Her attempts to regain her freedom, even temporarily, had galvanized supporters since she was detained in March and became one of Colorado’s highest-profile arrestees in President Donald Trump’s mass-deportation push. A chance at bail came only after a federal judge intervened in her case last week.
“The victory belongs to everyone — everyone who contributed in different ways, who did all kinds of different jobs,” Vizguerra told supporters through a Spanish translator. “And I will keep struggling. The struggle goes on.”
For months, backers of the longtime immigrant-rights activist have organized regular vigils outside the Aurora detention center where Vizguerra had been held. On Tuesday, those supporters greeted her with long hugs, tears, chants, incense and a brass horn.
They chanted “Free them all!” and, in Spanish, “Yes we can” as Vizguerra urged them to set aside political differences and unite to oppose immigration arrests and deportations.
When Vizguerra left detention, she said she first wanted to hug her children, thank the Virgin Mary and reconnect with her community. She said her release “represents a new stage in my life.”
“Those nine months that I spent in detention were not days that are lost in detention,” said Vizguerra, a native of Mexico who’s lived in the United States for most of the past 28 years. “I documented dozens upon dozens upon dozens of cases of people who were arrested in Colorado by ICE without a warrant. I want to say to the people who are still in detention, to the women who were in my pod with me, to the men that are still in detention: Don’t give up. Keep fighting.”
Vizguerra’s temporary release was the result of a prolonged legal fight, waged by several prominent immigration attorneys who took on the case pro bono against U.S. Customs and Immigration Enforcement.
A U.S. District Court judge last week ordered federal officials to provide her with a bail hearing. After that was convened late in the week, an immigration judge on Sunday ordered her released on $5,000 bail.
She will remain out of custody while her attorneys contest ICE’s attempts to deport her and while a separate legal challenge also plays out in federal court.
Vizguerra is in the country without legal status, and ICE and lawyers representing the federal government have argued that she was arrested to comply with a removal order that had been reinstated after Trump returned to office. She has been arrested by immigration authorities before and had agreed to return to Mexico in 2012. She reentered the U.S. the next year, she said Tuesday, to return to her family.
Vizguerra told reporters that she has a check-in appointment with ICE in January, which she said she will attend. She was released without any monitoring devices, like an ankle bracelet.
Her attorneys have argued that Vizguerra was targeted by ICE agents.
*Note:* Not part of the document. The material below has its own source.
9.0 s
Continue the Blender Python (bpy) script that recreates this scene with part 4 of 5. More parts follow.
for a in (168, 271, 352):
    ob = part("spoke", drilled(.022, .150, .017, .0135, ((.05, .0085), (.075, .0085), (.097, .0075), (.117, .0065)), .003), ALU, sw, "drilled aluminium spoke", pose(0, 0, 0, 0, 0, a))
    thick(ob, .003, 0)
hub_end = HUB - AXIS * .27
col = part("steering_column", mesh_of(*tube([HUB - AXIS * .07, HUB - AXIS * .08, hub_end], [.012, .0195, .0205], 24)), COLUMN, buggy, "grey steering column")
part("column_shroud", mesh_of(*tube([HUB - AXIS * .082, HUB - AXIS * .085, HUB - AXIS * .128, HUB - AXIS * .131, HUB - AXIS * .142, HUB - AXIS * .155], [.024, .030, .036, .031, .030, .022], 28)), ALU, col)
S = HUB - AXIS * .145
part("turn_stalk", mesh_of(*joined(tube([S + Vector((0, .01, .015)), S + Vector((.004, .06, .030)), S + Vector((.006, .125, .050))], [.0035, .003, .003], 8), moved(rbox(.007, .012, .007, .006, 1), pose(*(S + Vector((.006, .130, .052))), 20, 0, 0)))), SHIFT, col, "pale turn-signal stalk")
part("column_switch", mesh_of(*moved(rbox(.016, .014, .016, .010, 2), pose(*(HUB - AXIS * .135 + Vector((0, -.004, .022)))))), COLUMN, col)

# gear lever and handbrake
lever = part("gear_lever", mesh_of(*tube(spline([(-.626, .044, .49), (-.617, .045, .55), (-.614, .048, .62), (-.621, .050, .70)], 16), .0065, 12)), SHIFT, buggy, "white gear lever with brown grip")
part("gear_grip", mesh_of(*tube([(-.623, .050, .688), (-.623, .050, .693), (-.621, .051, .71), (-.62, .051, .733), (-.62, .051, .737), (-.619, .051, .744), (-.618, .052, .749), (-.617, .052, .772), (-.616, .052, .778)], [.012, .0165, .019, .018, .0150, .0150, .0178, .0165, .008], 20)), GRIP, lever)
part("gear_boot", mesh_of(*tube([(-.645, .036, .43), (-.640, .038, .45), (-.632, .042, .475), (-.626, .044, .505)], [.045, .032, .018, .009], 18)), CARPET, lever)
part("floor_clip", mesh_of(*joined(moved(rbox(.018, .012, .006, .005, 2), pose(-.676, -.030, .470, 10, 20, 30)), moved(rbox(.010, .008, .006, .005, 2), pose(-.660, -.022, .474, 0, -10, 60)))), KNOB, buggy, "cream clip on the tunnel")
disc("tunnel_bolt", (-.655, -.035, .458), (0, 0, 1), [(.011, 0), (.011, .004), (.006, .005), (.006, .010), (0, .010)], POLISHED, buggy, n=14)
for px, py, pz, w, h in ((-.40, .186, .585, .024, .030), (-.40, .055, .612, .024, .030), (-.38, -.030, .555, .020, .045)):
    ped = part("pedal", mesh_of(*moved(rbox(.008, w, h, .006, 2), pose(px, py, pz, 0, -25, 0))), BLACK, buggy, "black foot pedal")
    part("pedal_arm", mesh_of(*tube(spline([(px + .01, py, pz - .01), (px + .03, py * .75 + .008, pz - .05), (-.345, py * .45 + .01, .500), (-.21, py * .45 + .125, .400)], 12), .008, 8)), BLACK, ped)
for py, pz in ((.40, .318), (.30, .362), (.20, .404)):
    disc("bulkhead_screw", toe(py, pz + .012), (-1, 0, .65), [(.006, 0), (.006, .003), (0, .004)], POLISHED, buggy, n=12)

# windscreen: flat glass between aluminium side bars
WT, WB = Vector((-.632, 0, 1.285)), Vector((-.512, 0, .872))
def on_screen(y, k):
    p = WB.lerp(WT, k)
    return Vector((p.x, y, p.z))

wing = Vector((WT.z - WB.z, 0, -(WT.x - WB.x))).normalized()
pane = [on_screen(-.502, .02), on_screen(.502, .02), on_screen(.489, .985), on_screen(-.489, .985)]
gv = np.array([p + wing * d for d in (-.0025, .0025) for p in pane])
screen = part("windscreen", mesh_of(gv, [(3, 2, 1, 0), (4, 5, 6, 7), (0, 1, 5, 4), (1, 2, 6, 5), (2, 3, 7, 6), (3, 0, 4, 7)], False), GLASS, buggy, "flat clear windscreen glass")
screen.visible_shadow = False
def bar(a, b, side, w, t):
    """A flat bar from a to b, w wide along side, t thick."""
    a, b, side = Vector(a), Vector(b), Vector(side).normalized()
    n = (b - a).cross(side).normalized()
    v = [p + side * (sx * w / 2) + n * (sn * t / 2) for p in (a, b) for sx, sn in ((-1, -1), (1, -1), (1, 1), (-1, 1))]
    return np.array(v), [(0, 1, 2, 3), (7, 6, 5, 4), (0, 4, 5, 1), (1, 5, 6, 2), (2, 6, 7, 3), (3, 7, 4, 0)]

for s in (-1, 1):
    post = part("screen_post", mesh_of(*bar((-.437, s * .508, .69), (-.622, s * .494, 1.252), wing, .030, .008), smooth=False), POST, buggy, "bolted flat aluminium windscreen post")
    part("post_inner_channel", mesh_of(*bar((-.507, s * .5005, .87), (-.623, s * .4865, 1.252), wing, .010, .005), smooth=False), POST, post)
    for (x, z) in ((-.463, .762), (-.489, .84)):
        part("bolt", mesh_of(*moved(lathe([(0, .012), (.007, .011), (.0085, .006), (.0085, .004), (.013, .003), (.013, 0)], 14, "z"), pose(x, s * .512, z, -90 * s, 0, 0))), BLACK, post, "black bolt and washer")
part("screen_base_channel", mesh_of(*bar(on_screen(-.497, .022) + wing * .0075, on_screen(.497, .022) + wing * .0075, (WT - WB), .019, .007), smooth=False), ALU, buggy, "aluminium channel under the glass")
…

She’d risen to national prominence during Trump’s first term, when she’d sheltered in a church and was included on a TIME Magazine list of 2017’s most influential people.
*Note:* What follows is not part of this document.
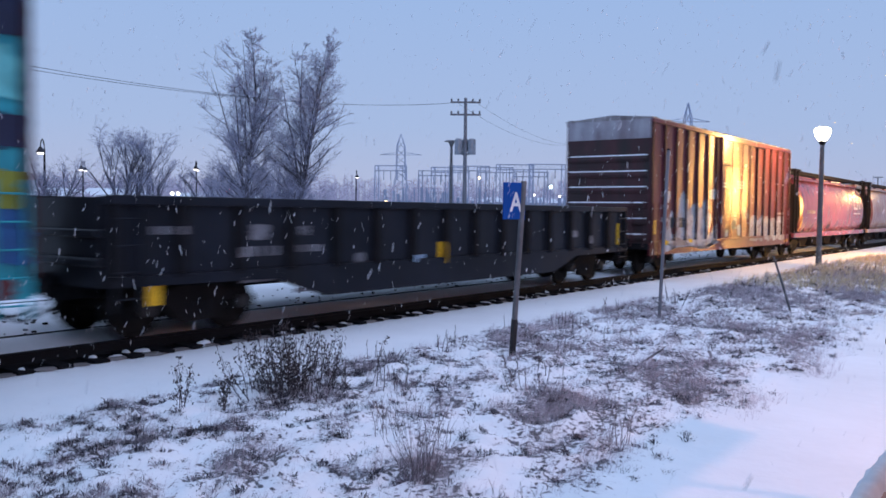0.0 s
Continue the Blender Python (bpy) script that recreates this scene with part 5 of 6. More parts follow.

Federal officials sought a warrant to arrest her within 10 days of Trump’s return to office in January. When Vizguerra was arrested in March, administration officials celebrated her detention on social media, and one agent allegedly told her they had “finally got you.”
ICE officials sought to block journalists from attending Vizguera’s bail hearing last week, an abrupt departure from what are typically open court proceedings. The warden of the detention center told reporters and one of Vizguerra’s lawyers that media and other observers were prohibited from watching because of the attention the case had received. (Officials eventually relented and allowed media into the courtroom.)
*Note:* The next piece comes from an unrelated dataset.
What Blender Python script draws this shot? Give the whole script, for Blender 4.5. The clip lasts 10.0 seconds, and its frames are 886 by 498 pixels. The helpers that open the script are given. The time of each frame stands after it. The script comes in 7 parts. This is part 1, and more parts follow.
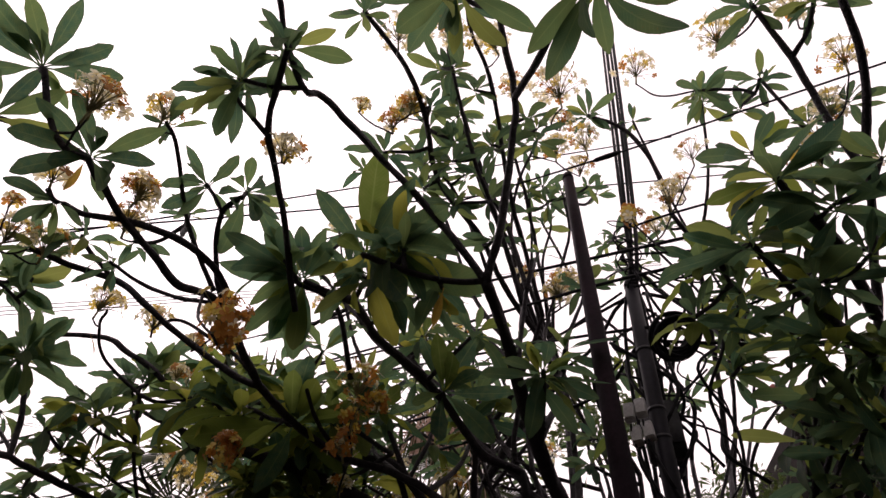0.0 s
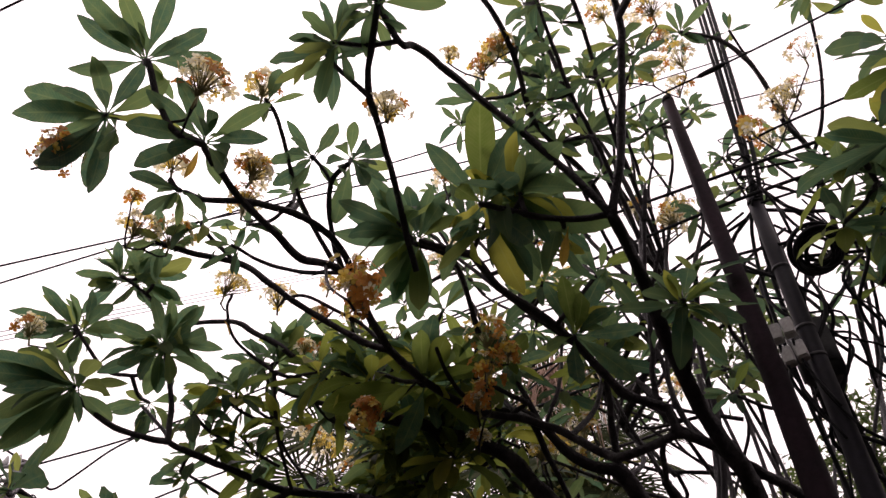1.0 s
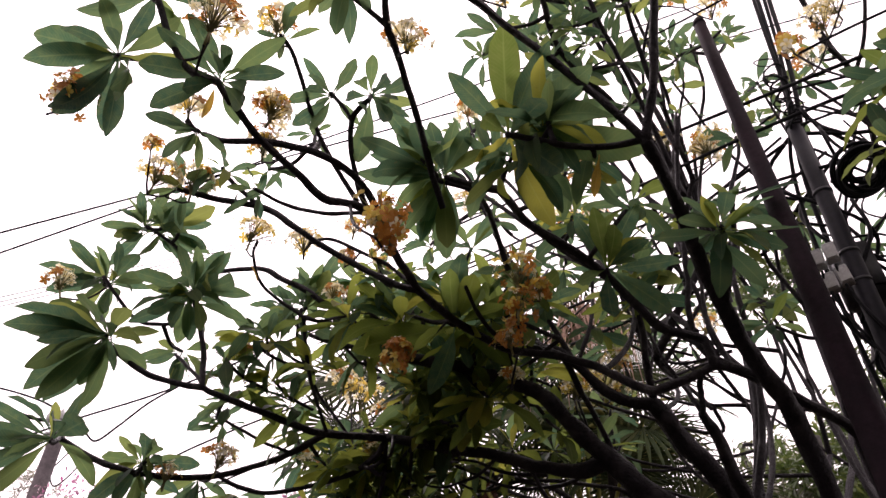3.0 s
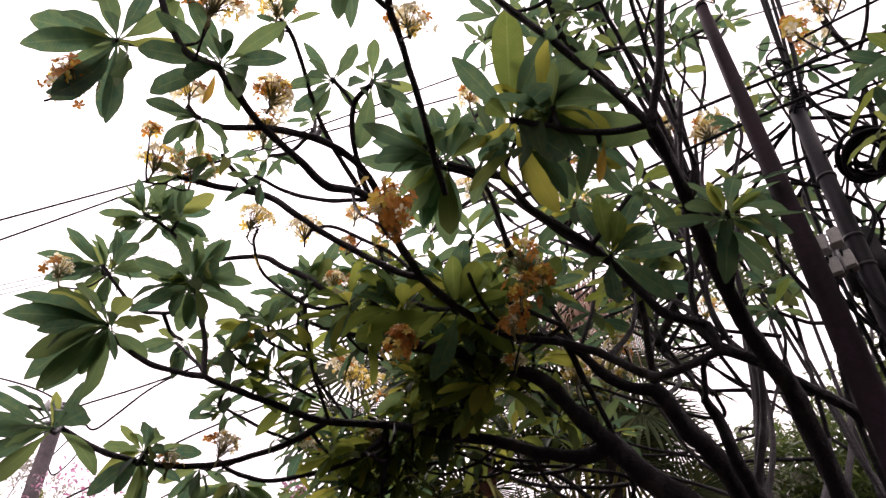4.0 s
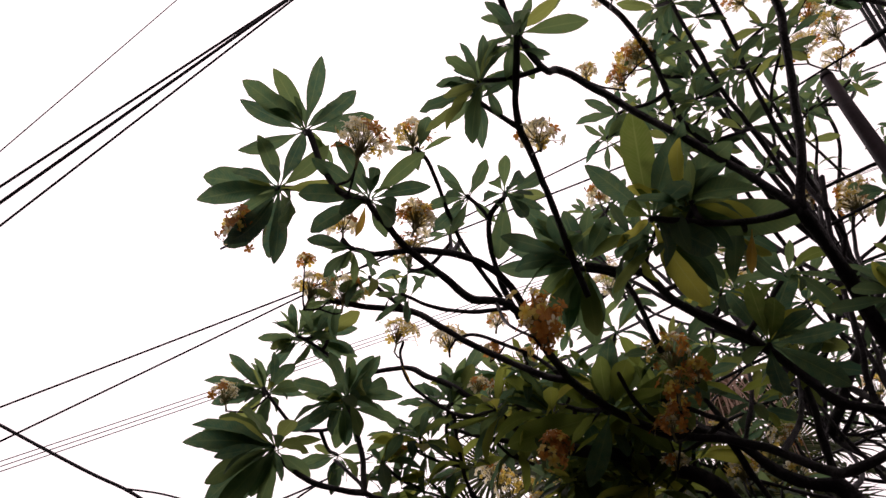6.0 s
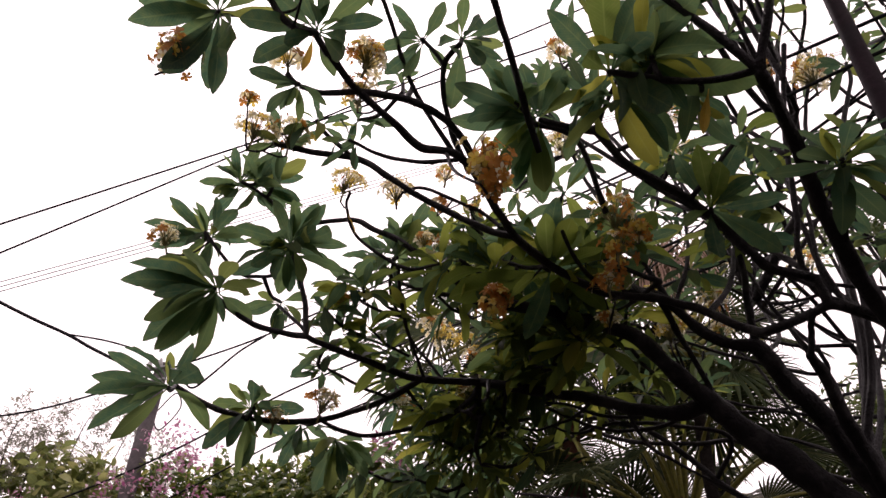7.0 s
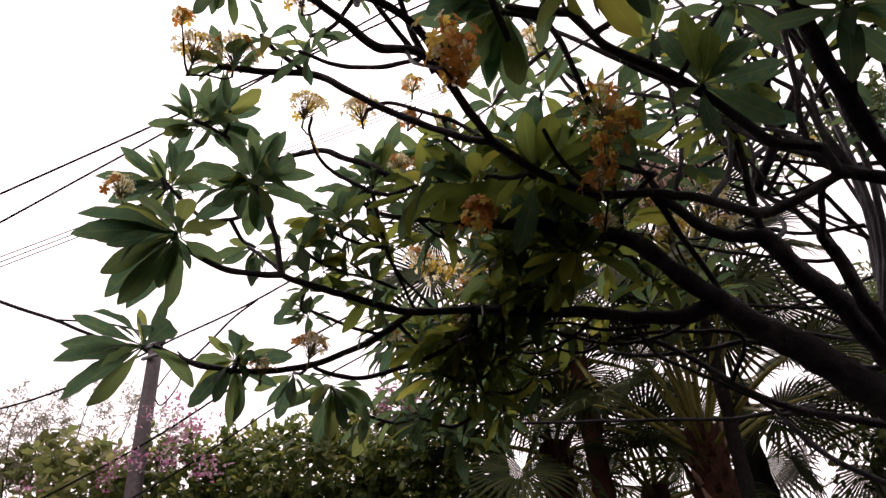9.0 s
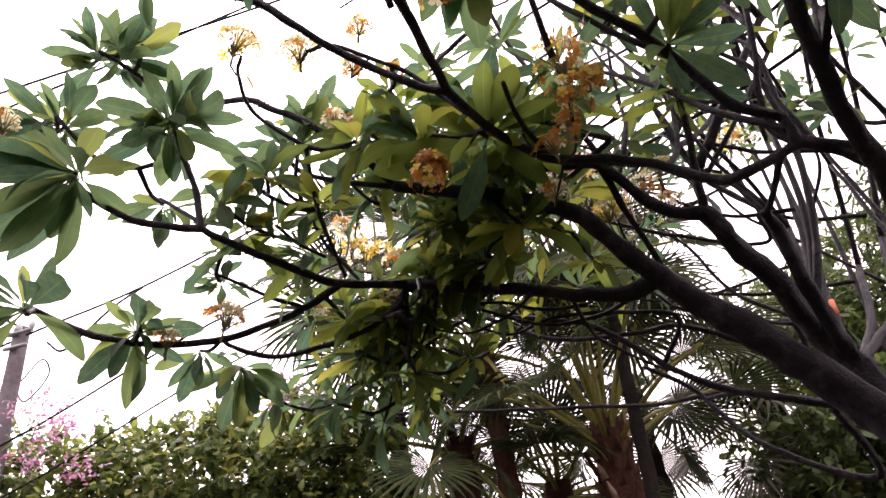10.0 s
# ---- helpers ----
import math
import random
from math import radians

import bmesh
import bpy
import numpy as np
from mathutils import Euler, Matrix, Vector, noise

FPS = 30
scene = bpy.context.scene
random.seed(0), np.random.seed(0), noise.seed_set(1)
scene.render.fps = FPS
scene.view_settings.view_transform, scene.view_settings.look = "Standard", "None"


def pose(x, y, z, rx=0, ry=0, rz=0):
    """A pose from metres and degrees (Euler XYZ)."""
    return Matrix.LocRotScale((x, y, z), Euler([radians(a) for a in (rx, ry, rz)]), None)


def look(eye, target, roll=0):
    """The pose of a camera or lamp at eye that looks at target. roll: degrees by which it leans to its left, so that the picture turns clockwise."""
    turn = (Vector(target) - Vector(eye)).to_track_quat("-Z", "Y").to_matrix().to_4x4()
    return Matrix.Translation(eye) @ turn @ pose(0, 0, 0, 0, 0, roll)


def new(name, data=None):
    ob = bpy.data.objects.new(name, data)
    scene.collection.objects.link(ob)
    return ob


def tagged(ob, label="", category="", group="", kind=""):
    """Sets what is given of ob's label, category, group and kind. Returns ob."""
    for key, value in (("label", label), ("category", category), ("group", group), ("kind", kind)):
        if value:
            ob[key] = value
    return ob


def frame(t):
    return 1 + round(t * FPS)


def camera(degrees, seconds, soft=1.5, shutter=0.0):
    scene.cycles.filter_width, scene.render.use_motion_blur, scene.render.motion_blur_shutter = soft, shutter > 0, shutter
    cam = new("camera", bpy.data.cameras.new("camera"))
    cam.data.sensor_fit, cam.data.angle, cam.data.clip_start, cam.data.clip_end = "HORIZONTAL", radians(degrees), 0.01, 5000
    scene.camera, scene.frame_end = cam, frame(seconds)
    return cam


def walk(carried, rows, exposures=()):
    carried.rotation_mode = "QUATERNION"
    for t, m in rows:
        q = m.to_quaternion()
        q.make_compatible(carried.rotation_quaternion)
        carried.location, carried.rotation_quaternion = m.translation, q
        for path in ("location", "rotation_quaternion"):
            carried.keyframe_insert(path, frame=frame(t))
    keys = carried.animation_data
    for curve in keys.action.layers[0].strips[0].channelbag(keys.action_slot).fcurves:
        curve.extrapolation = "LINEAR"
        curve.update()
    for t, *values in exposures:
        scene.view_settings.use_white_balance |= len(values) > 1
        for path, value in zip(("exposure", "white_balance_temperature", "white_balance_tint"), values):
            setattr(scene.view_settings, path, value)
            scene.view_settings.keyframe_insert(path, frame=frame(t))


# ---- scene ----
cam = camera(65.0, 10.0)
PATH = [
    (0, (0.182, -0.116, 1.633), (0.068, 1.243, 3.095), 1.0),
    (0.5, (0.079, -0.074, 1.654), (-0.144, 1.289, 3.100), 0.1),
    (1, (0.022, -0.063, 1.644), (-0.315, 1.342, 3.027), -0.3),
    (1.5, (0.000, -0.042, 1.650), (-0.384, 1.406, 2.974), -1.9),
    (2, (0.003, -0.023, 1.656), (-0.419, 1.398, 2.997), -1.5),
    (2.5, (0.000, 0.000, 1.650), (-0.431, 1.437, 2.972), -0.4),
    (2.7, (-0.004, 0.004, 1.647), (-0.431, 1.461, 2.949), -0.3),
    (4, (-0.043, 0.010, 1.660), (-0.462, 1.517, 2.907), -1.2),
    (4.5, (-0.060, -0.003, 1.650), (-0.502, 1.493, 2.902), -1.4),
    (5, (-0.057, -0.034, 1.679), (-0.649, 1.356, 2.990), -0.7),
    (5.2, (-0.063, -0.053, 1.679), (-0.708, 1.265, 3.038), 0.2),
    (6.3, (-0.112, -0.107, 1.686), (-0.774, 1.123, 3.118), 2.3),
    (6.5, (-0.110, -0.097, 1.680), (-0.760, 1.217, 3.041), 1.7),
    (7, (-0.127, -0.022, 1.655), (-0.755, 1.486, 2.809), 1.6),
    (7.5, (-0.141, 0.002, 1.647), (-0.767, 1.575, 2.712), 1.6),
    (8, (-0.153, 0.044, 1.639), (-0.817, 1.615, 2.685), 0.6),
    (8.5, (-0.156, 0.129, 1.646), (-0.815, 1.688, 2.711), -2.1),
    (9, (-0.174, 0.226, 1.646), (-0.817, 1.802, 2.695), -4.8),
    (9.5, (-0.255, 0.314, 1.624), (-0.754, 1.951, 2.658), -5.3),
    (10, (-0.453, 0.399, 1.635), (-0.789, 2.074, 2.674), -8.4),
]
EXPOSURES = [(0, 0.42, 6560, 32), (1, 0.75, 6560, 32), (2.5, 1.22, 6500, 33), (4.5, 1.28, 6460, 33), (5.2, 0.9, 6560, 32), (6.4, 0.15, 6560, 32), (7.5, 1.12, 6560, 32), (9, 0.75, 6560, 32), (9.5, 0.7, 6560, 32), (10, 2.05, 6400, 35)]
walk(cam, [(t, look(eye, target, roll)) for t, eye, target, roll in PATH], EXPOSURES)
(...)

While Vizguerra’s release represents a victory for her family, legal team and supporters, it also illustrates the steep hill that many immigrants who lack proper legal status face in contesting their detentions and deportations.
Even with a team of lawyers, Vizguerra was detained for more than nine months. Most immigration detainees are not represented by lawyers, and as ICE sought to prevent many from requesting bail earlier this year, a growing number accepted deportations as a means to escape detention.
Her job now, Vizguerra told reporters later, will be advocating for those still detained and investigating the conditions of the privately run Aurora facility. The detention center and others like it treat people “like products,” she said.
“If there’s something different about my case, it’s just that people don’t have the resources to pay for an attorney, the resources to access bond,” Vizguerra told supporters. “Their cases are not much different than mine. This administration is seeking … to trap and detain and deport every single one of us.”